The FCA’s commitment to enforcement is producing results. As recently highlighted in a LinkedIn post by our Subject Matter Expert for Market Abuse & Surveillance, Simon Appleton, “Wall crossed ‘day traders’ plead guilty to insider dealing,” the regulator is successfully pursuing convictions and confiscating proceeds from illegal activities.

The case raises important questions about how and why ‘professional day traders’ were routinely provided with non-public, price-sensitive information through ‘wall crossings’ – which are typically used to gauge interest from potential investors rather than traders seeking quick profits.

Another recent enforcement action demonstrates the critical importance of industry vigilance. Chambers referenced charges against five individuals for insider dealing offences, including a former analyst at an asset management firm, who allegedly used inside information to enable trading that yielded profits of approximately £1.5 million. This case originated from a STOR that prompted further investigation of trading data.

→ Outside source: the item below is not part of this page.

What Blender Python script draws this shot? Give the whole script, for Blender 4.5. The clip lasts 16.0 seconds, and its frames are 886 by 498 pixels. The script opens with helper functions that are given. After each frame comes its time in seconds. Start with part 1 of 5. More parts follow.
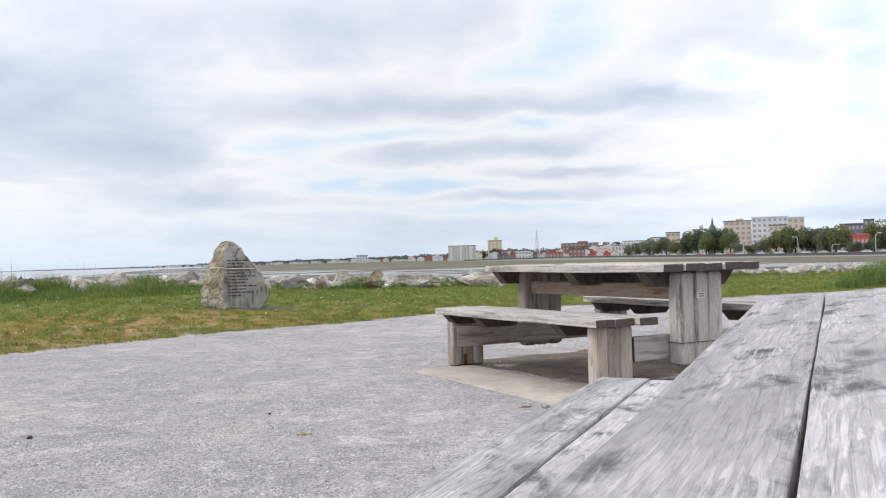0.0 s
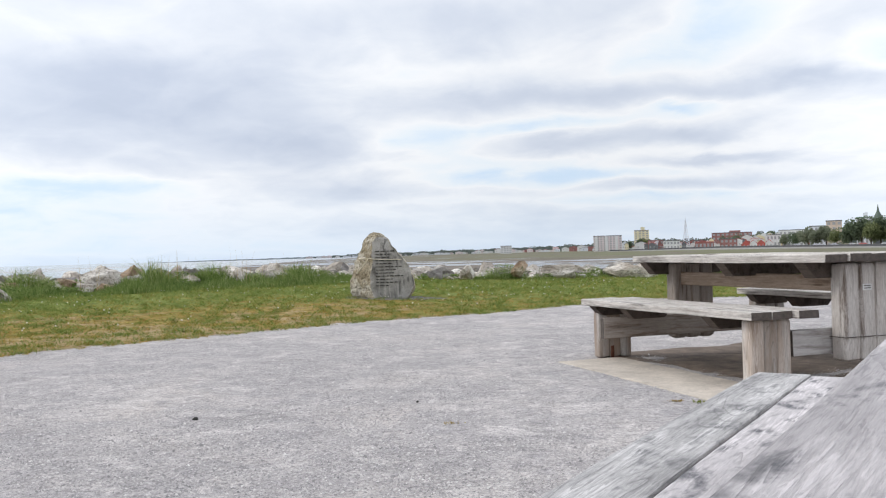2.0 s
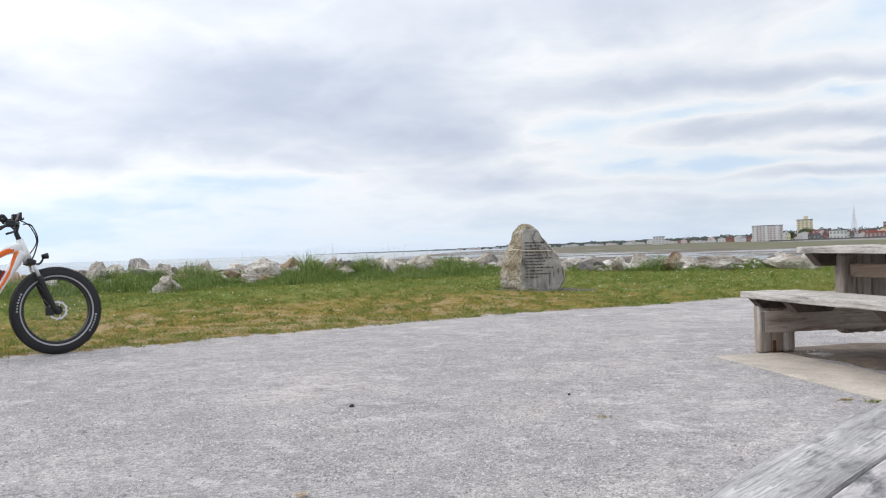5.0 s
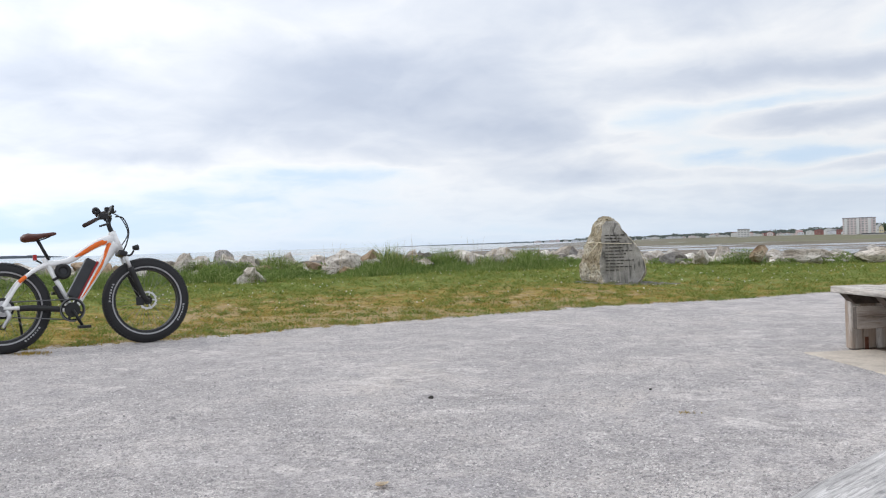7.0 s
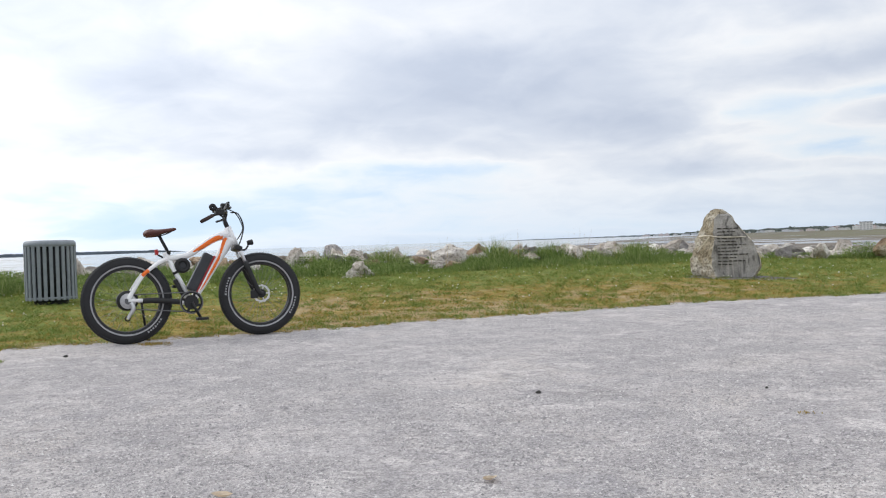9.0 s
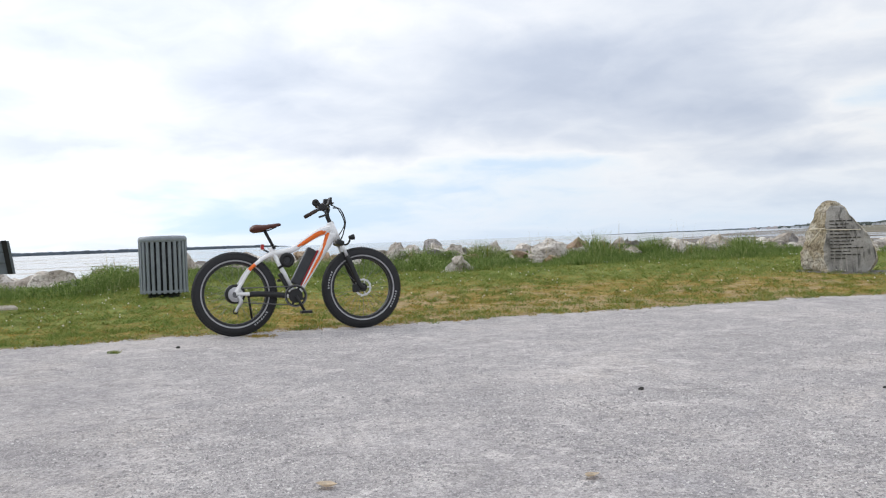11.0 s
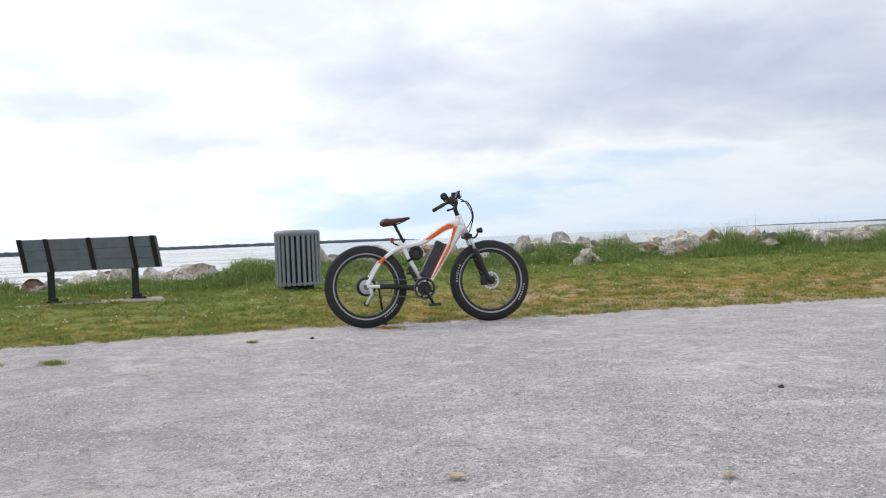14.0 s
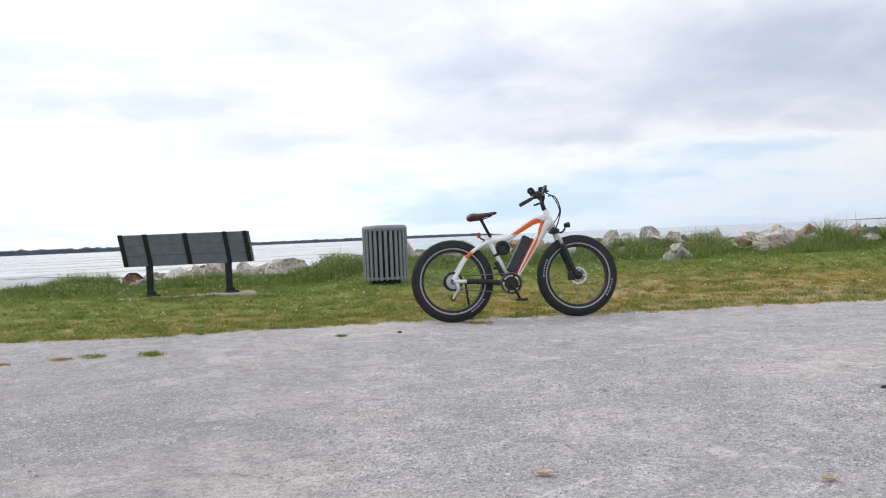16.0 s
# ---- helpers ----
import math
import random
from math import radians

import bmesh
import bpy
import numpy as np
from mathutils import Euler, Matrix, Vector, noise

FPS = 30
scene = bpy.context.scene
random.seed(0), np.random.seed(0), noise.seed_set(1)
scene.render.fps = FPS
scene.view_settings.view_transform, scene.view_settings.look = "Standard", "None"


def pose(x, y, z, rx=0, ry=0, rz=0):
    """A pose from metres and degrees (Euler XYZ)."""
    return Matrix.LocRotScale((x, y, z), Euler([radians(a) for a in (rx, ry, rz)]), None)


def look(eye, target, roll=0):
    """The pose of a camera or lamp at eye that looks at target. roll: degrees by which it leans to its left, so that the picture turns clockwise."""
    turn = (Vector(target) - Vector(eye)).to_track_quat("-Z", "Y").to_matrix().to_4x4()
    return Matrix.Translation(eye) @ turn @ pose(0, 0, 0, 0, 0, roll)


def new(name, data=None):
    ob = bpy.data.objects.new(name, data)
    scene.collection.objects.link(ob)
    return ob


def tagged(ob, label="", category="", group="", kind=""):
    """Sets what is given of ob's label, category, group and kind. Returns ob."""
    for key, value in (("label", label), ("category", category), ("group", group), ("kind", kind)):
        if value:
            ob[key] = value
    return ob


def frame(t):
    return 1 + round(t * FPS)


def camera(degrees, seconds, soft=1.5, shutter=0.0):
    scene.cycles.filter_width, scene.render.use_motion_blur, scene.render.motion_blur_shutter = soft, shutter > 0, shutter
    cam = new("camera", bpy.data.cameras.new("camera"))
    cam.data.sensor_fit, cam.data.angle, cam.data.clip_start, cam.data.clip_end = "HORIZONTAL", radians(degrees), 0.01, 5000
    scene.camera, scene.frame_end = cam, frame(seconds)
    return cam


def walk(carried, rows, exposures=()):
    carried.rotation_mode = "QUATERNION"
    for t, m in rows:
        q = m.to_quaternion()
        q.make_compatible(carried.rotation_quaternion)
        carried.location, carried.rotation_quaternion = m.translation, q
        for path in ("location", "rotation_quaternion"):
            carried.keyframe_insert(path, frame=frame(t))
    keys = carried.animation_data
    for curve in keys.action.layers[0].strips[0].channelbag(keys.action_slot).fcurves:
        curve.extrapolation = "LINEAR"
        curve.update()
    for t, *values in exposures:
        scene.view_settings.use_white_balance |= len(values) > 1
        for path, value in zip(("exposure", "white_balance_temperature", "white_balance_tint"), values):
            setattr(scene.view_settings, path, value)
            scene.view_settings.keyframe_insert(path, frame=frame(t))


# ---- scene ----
cam = camera(52.17, 16.0, soft=1.15)
PATH = [
    (0.0, pose(0.0264, -0.0104, 0.800, 90.618, 1.537, -0.174)),
    (0.5, pose(0.0246, -0.0092, 0.800, 90.513, 1.590, 1.865)),
    (1.0, pose(0.0227, -0.0080, 0.800, 90.428, 1.594, 3.980)),
    (1.5, pose(0.0201, -0.0066, 0.800, 90.328, 1.669, 6.698)),
    (2.0, pose(0.0180, -0.0055, 0.800, 90.274, 1.665, 8.932)),
    (2.5, pose(0.0163, -0.0047, 0.800, 90.199, 1.722, 10.661)),
    (3.0, pose(0.0134, -0.0035, 0.800, 90.189, 1.735, 13.678)),
    (3.5, pose(0.0119, -0.0029, 0.800, 90.152, 1.797, 15.168)),
    (4.0, pose(0.0108, -0.0025, 0.800, 90.134, 1.862, 16.261)),
    (6.5, pose(0.0050, -0.0009, 0.800, 89.777, 1.780, 21.883)),
    (7.0, pose(0.0035, -0.0006, 0.800, 89.707, 1.765, 23.315)),
    (7.5, pose(0.0020, -0.0003, 0.800, 89.638, 1.784, 24.737)),
    (8.0, pose(0.0000, 0.0000, 0.800, 89.605, 1.869, 26.643)),
    (8.5, pose(-0.0017, 0.0002, 0.800, 89.577, 1.828, 28.291)),
    (9.0, pose(-0.0036, 0.0004, 0.800, 89.555, 1.924, 30.003)),
    (11.5, pose(-0.0119, 0.0005, 0.800, 89.382, 2.226, 37.794)),
    (12.0, pose(-0.0135, 0.0004, 0.800, 89.365, 2.346, 39.370)),
    (12.5, pose(-0.0151, 0.0003, 0.800, 89.351, 2.376, 40.810)),
    (13.0, pose(-0.0163, 0.0001, 0.800, 89.323, 2.426, 41.980)),
    (13.5, pose(-0.0177, -0.0001, 0.800, 89.300, 2.399, 43.247)),
    (14.0, pose(-0.0187, -0.0002, 0.800, 89.286, 2.395, 44.288)),
    (14.5, pose(-0.0199, -0.0005, 0.800, 89.262, 2.354, 45.417)),
    (15.0, pose(-0.0213, -0.0007, 0.800, 89.217, 2.431, 46.713)),
    (15.5, pose(-0.0231, -0.0011, 0.800, 89.211, 2.415, 48.433)),
    (16.0, pose(-0.0244, -0.0015, 0.800, 89.195, 2.472, 49.740)),
]
walk(cam, PATH, exposures=[(0.0, 0.0), (16.0, -0.1)])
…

Looking Ahead: Global Challenges Require Global Solutions

As suspicious behaviour easily crosses borders, Chambers stressed that “close and cooperative relationships with domestic and international regulators and law enforcement agencies are more important than ever.” The FCA is strengthening its international engagement and strategy to address this reality.

The regulator is also expanding its focus across asset classes, having “significantly ramped up our effort and coverage across Fixed Income, Currencies & Commodities (FICC) markets.” A recent example includes an investigation into three bond traders regarding alleged manipulation of Italian government bond futures, resulting in bans and fines.

The message from the FCA is clear: market integrity is non-negotiable. Through their three-pronged approach of being predictable, proportionate, and purposeful, they are determined to create markets that remain hostile to abuse while fostering innovation and growth. As Chambers concluded, “Together, let’s keep building a market that remains hostile to abuse and welcoming to honest participation.”